Effect of transition metal dopants (M= Nb, La, Zr, and Y) on the M-TiO2 supported V2O5 catalysts in the selective oxidation of H2S to elemental sulfur

Abstract

P-25 TiO2 was modified by a small amount addition of different transition metal dopants (Nb, La, Zr, and Y) and employed as the supports for preparation of the V2O5/TiO2 catalysts for the selective H2S oxidation at low temperature (130 °C). The H2S removal capability was ranged in the order: V2O5/Y-TiO2 > V2O5/Zr-TiO2 ≈ V2O5/TiO2 > V2O5/La-TiO2 > V2O5/Nb-TiO2, which corresponded well to the chemically adsorbed oxygen on oxygen vacancies at catalyst surface (or surface oxygen) as revealed by XPS results. The Y addition could promote the oxygen vacancies formation because of the Ti4+ substitution by less valence Y3+ cations, leading to the improvement of H2S conversion. Whereas the modification by dopants, which have the extra valence cations or larger ionic radius (i.e., Nb or La) suppressed the oxygen vacancies formation, thus leading to lower activity.

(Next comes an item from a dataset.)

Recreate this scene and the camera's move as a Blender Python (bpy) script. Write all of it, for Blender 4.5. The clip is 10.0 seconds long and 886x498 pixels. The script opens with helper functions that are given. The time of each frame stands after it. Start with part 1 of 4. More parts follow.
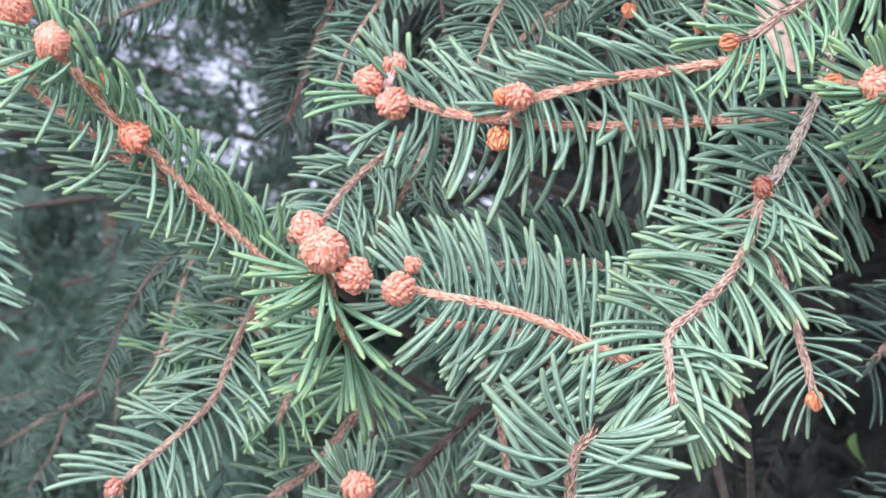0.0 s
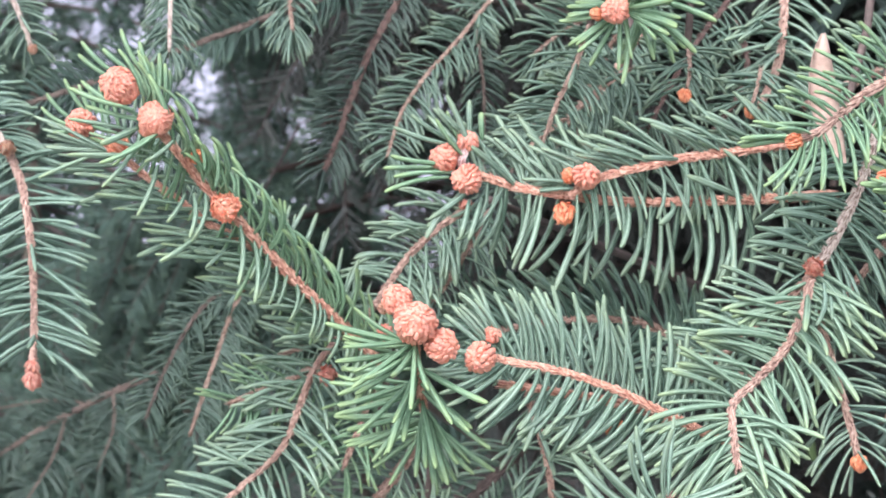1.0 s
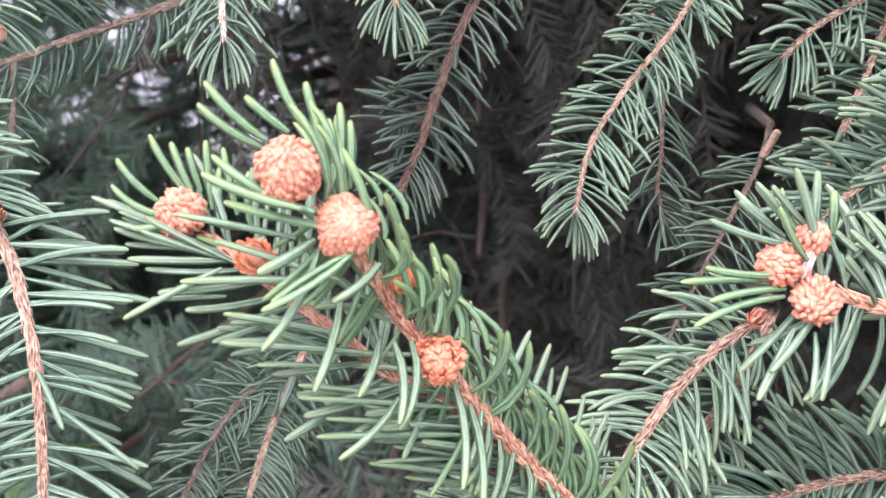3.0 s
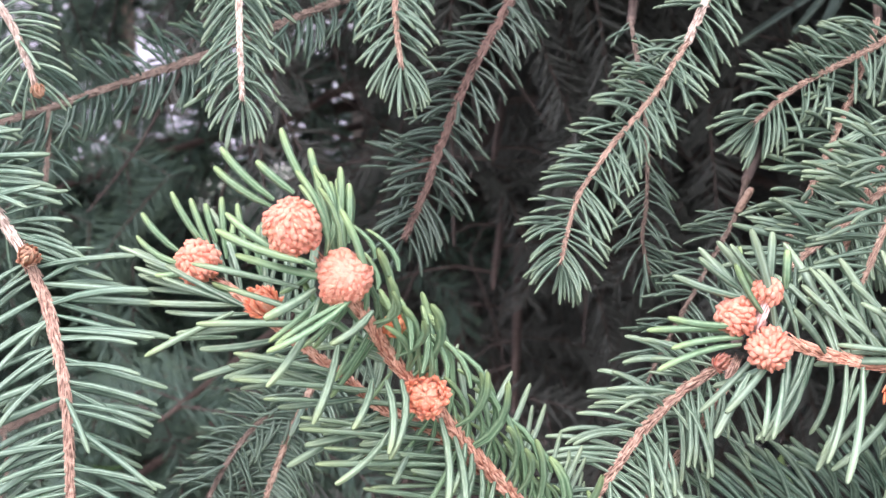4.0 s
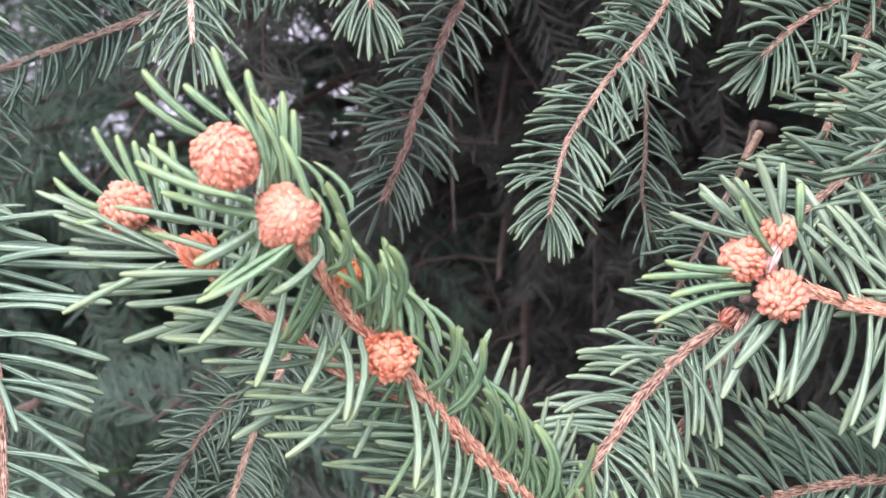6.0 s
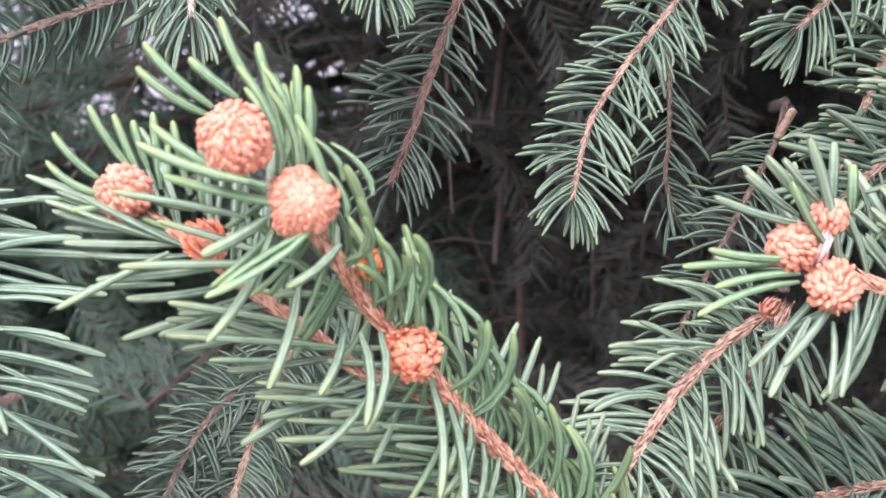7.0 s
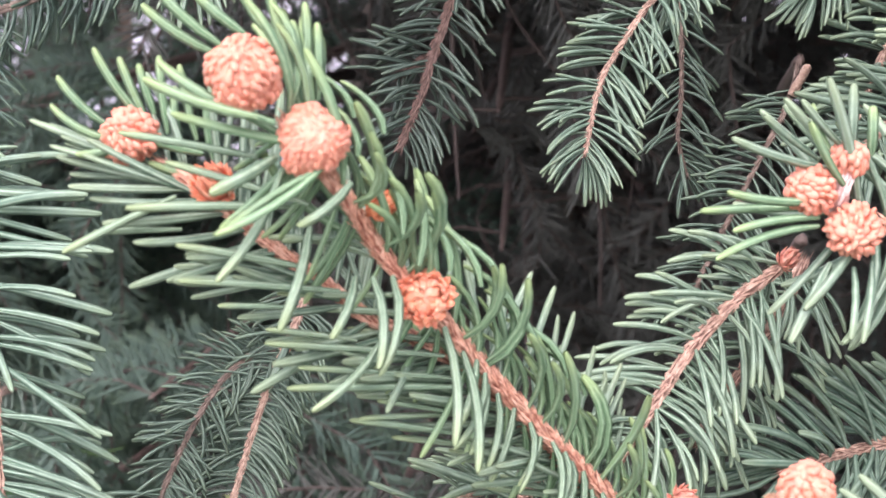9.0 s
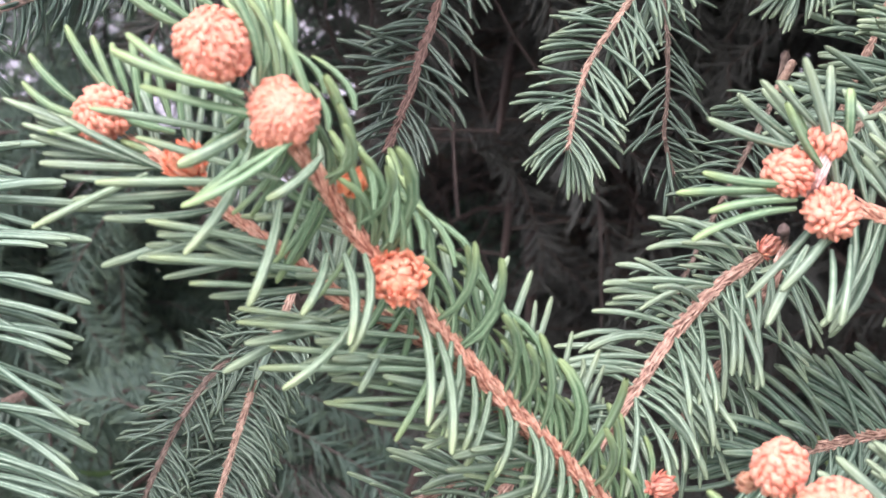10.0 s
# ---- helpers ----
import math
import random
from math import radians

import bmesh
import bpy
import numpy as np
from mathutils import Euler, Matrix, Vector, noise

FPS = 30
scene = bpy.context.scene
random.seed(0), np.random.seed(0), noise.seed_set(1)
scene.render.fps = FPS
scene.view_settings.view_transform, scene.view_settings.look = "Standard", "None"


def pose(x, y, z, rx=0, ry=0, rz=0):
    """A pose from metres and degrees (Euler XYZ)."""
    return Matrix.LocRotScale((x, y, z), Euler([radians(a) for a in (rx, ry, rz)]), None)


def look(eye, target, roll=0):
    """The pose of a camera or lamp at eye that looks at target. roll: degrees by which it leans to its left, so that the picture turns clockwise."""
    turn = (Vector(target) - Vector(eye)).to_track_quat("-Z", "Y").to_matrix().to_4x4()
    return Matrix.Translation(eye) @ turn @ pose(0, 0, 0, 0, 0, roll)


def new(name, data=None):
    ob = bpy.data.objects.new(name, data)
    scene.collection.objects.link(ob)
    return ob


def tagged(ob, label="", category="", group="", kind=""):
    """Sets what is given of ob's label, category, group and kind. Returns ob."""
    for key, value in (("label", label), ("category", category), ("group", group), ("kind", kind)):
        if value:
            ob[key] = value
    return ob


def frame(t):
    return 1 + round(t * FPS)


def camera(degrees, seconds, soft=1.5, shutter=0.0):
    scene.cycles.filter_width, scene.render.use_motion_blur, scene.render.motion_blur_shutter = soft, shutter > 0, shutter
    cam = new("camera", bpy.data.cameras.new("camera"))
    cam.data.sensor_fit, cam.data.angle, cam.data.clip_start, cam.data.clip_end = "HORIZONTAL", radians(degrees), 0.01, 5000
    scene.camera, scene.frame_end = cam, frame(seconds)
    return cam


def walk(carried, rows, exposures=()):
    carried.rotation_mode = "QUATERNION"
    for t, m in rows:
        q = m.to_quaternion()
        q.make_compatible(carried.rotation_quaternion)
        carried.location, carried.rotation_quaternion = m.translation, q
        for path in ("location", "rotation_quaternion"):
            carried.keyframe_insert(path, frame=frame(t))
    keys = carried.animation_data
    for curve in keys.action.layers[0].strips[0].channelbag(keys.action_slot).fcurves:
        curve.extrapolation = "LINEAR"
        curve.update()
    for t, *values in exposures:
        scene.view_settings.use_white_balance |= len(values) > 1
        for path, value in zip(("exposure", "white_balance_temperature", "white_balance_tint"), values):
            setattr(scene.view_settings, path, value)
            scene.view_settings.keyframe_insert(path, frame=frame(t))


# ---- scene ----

Despite the stronger interaction between V and Zr-TiO2, the amount of surface oxygen and H2S conversion of the V2O5/Zr-TiO2 were less than the V2O5/Y-TiO2, suggesting that although the formation of oxygen vacancies depended on the interaction between V and M-TiO2, the effect of Ti4+ substitution by transition metal dopant was more pronounced than the degree of interaction between V and M-TiO2. The H2S removal capability corresponded well to the oxygen vacancies being formed more than the degree of interaction between V and M-TiO2. From this study, the V2O5/Y-TiO2 showed the highest H2S conversion at ∼77% with low SO2 formation (less than 10 ppm).